How Long Are Credit Reports Good for a Mortgage?
Navigate mortgage credit report validity. Learn what impacts your credit during the home loan process and how to keep your financial profile strong.
Navigate mortgage credit report validity. Learn what impacts your credit during the home loan process and how to keep your financial profile strong.
A credit report serves as a financial snapshot, providing lenders with a detailed history of an individual’s borrowing and repayment behaviors. When applying for a mortgage, lenders examine these reports to determine creditworthiness and assess the risk associated with extending a loan. This evaluation helps them decide whether to approve the mortgage and what terms, such as interest rates, to offer.

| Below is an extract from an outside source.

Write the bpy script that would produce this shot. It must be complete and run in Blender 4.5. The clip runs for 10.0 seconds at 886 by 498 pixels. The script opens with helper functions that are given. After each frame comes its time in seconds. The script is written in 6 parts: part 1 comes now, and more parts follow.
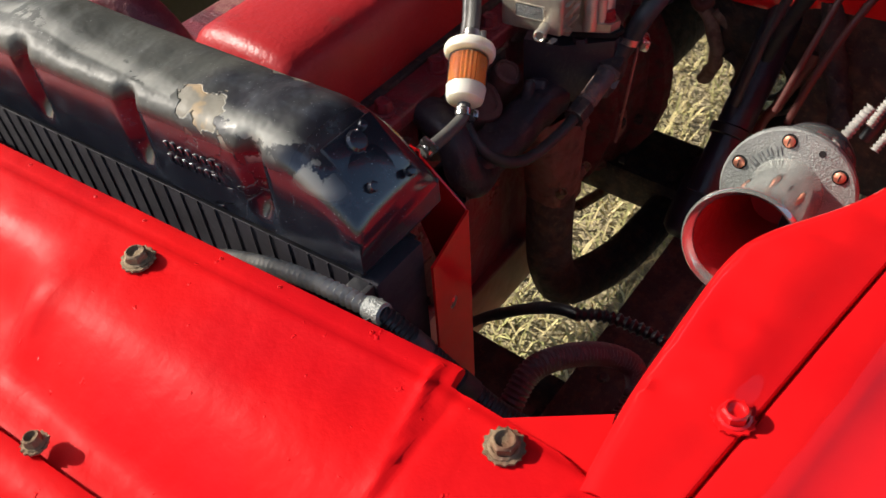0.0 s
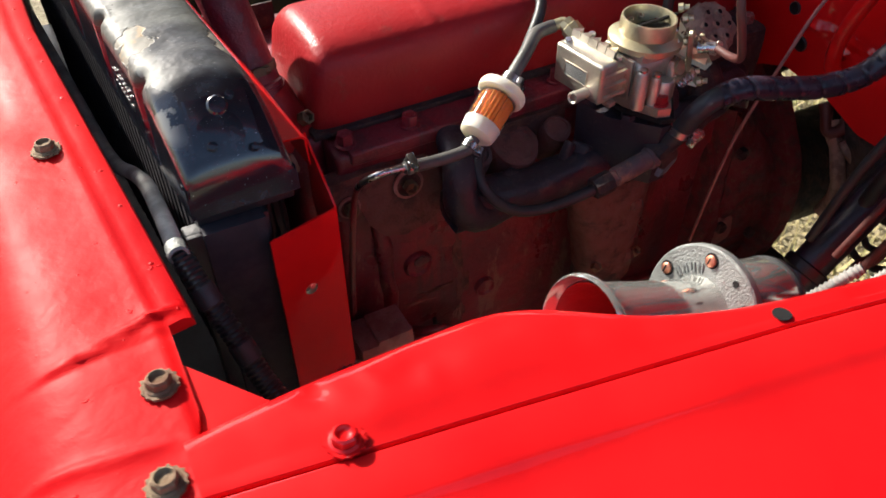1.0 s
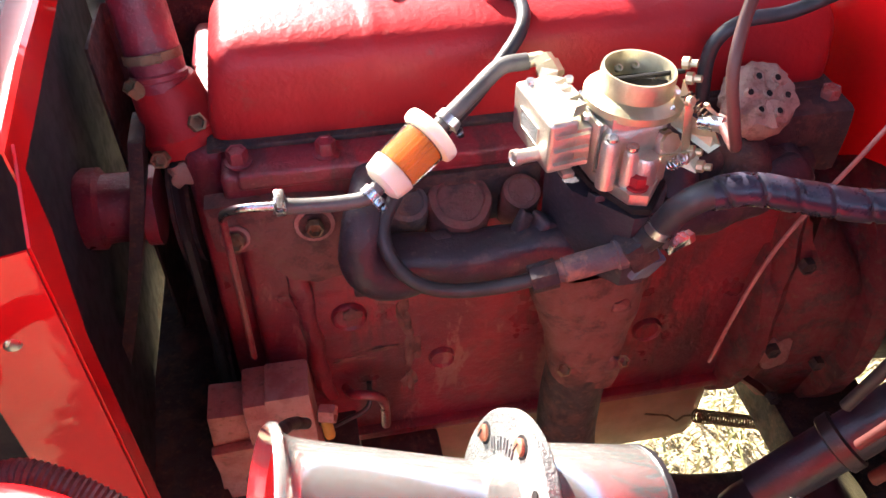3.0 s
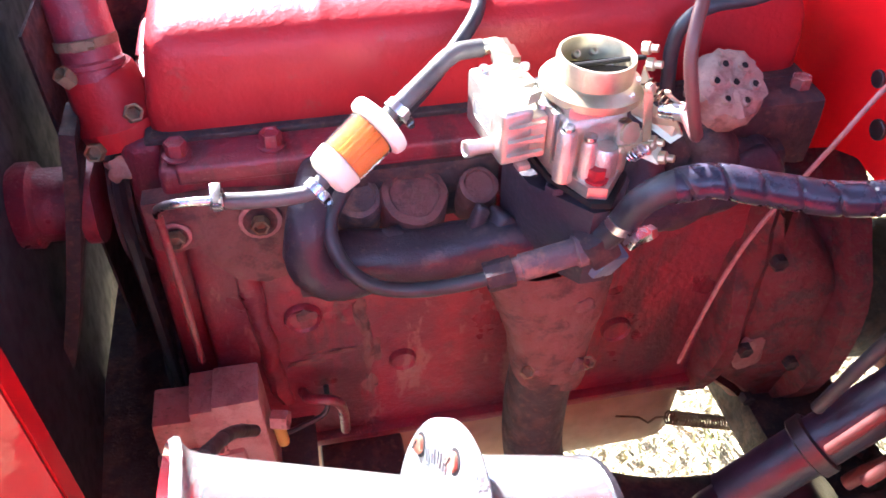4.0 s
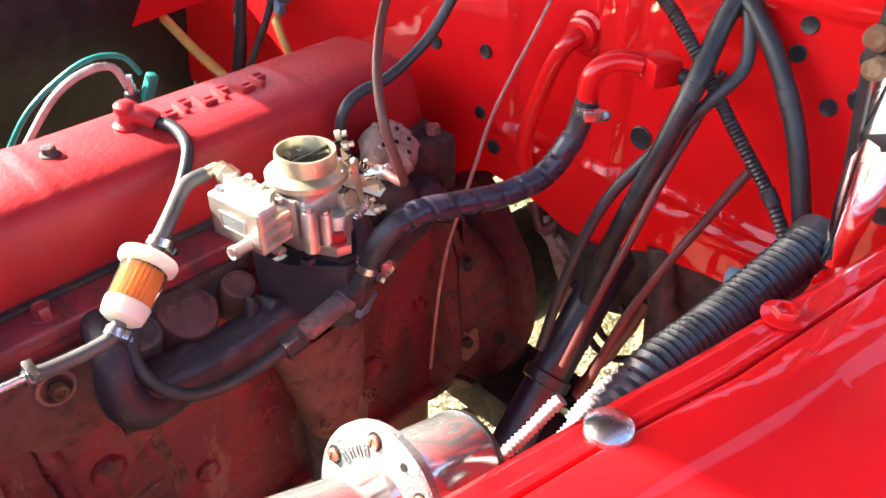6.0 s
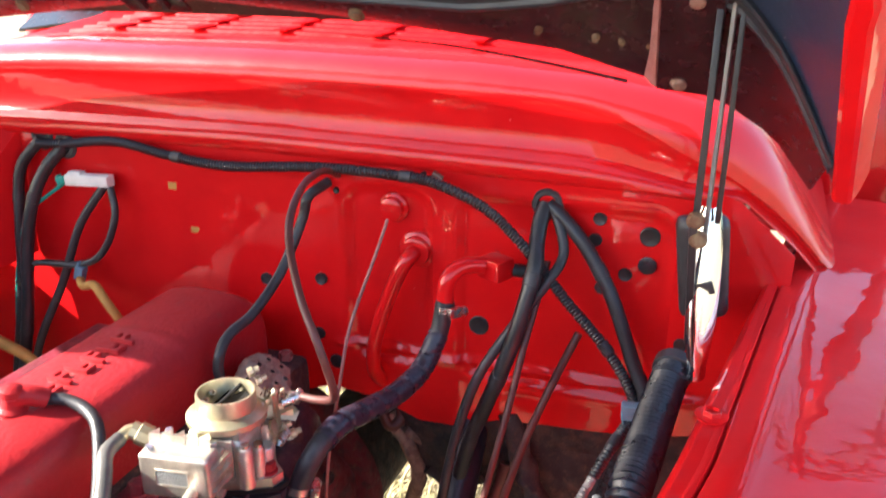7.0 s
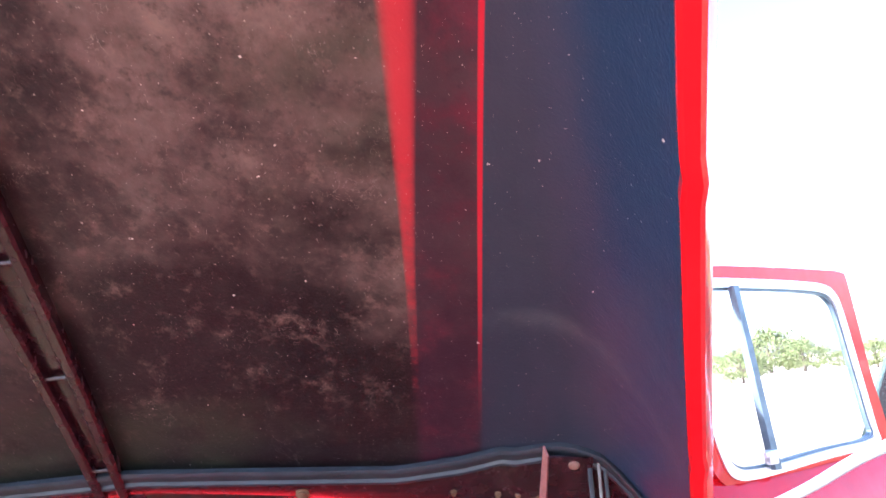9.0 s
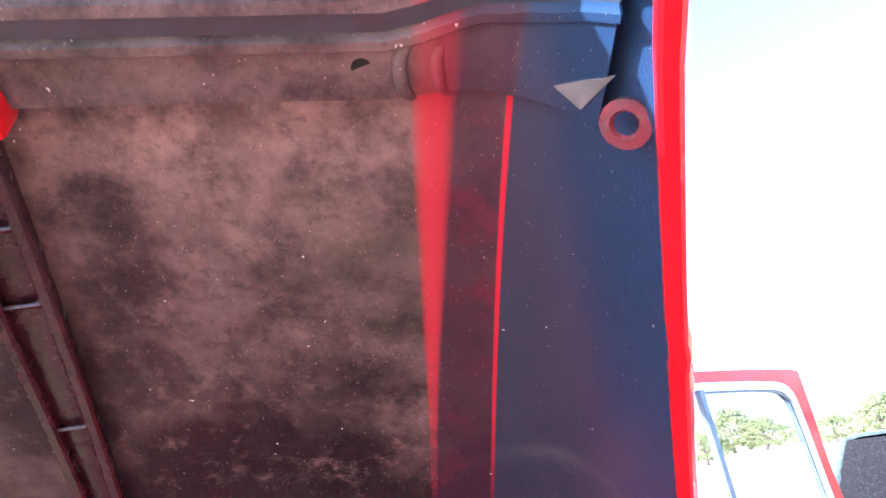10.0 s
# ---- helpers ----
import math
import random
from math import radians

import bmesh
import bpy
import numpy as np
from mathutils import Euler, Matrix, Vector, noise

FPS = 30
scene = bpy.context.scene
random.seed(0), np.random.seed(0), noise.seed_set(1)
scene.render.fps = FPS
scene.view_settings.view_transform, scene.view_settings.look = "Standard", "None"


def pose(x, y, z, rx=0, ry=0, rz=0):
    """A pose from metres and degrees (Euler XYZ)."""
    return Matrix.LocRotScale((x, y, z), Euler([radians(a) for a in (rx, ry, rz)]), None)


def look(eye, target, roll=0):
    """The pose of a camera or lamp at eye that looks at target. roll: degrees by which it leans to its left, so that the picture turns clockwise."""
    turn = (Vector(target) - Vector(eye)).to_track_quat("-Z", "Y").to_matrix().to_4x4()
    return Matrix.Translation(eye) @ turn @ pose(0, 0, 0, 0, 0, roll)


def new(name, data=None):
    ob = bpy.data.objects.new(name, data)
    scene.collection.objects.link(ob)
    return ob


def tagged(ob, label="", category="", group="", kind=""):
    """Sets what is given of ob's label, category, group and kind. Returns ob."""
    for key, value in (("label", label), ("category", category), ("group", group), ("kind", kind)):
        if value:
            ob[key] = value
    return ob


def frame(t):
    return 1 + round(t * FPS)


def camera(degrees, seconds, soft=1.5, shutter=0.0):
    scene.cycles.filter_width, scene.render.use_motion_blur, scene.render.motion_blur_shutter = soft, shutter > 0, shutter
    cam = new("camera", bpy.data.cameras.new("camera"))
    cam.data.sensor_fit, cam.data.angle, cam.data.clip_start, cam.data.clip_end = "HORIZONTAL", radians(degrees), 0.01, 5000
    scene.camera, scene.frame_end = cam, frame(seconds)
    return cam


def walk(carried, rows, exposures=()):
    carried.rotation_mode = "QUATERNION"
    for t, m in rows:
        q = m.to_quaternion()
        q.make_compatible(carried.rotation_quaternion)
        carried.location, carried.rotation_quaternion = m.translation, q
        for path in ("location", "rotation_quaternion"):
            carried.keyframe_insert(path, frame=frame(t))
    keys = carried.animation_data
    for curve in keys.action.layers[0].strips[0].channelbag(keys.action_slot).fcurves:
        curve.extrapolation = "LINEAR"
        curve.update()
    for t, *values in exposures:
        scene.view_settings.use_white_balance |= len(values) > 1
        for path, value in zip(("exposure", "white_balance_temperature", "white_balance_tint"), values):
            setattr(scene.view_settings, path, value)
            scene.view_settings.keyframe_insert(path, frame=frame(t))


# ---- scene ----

For mortgage applications, a credit report is considered valid for a period ranging from 90 to 120 days. This timeframe ensures the information used for loan decisions is current and accurate. The validity period begins on the date the lender initially retrieves the report from one of the three major credit bureaus: Equifax, Experian, and TransUnion. Credit profiles can change due to new debts, payment activities, or inquiries, necessitating a time limit on how long a report remains usable.
Several situations can necessitate a new credit report pull. If the mortgage process extends beyond the 90 to 120 days, a new credit check will be required to ensure the financial data is up-to-date. Significant changes in a borrower’s financial situation, such as taking on substantial new debts or experiencing a job loss, can trigger a new credit pull. Specific lender policies or certain loan program requirements may stipulate shorter validity periods or mandate updates at various stages of the underwriting process. A loan restructuring or a re-application for a mortgage often necessitates a new report.
The expiration of a credit report or the requirement for a new pull can have several implications for a mortgage applicant. A new credit pull may introduce delays in the closing timeline, as lenders need time to re-evaluate the updated information. The new report could reveal changes to a borrower’s credit score or debt-to-income ratio, which might lead to a re-evaluation of the loan terms, potentially affecting the interest rate or loan approval. While multiple mortgage-related inquiries within a short window, 14 to 45 days, are often grouped and treated as a single inquiry, a new pull still adds another hard inquiry to the credit report, which can slightly impact the credit score.
Maintaining credit stability throughout the mortgage process is important for a smooth application. Avoid opening new credit accounts, such as credit cards or car loans, or incurring significant new debt. Postpone large purchases that require financing, like a new vehicle or furniture, until after the mortgage closes to prevent adverse impacts on your credit profile. Consistently making all existing debt payments on time is crucial, as payment history significantly influences credit scores. Do not close existing, old credit accounts, as this can negatively affect your credit utilization ratio and overall score; regularly monitoring your credit reports for any errors or discrepancies using free annual reports is a proactive measure.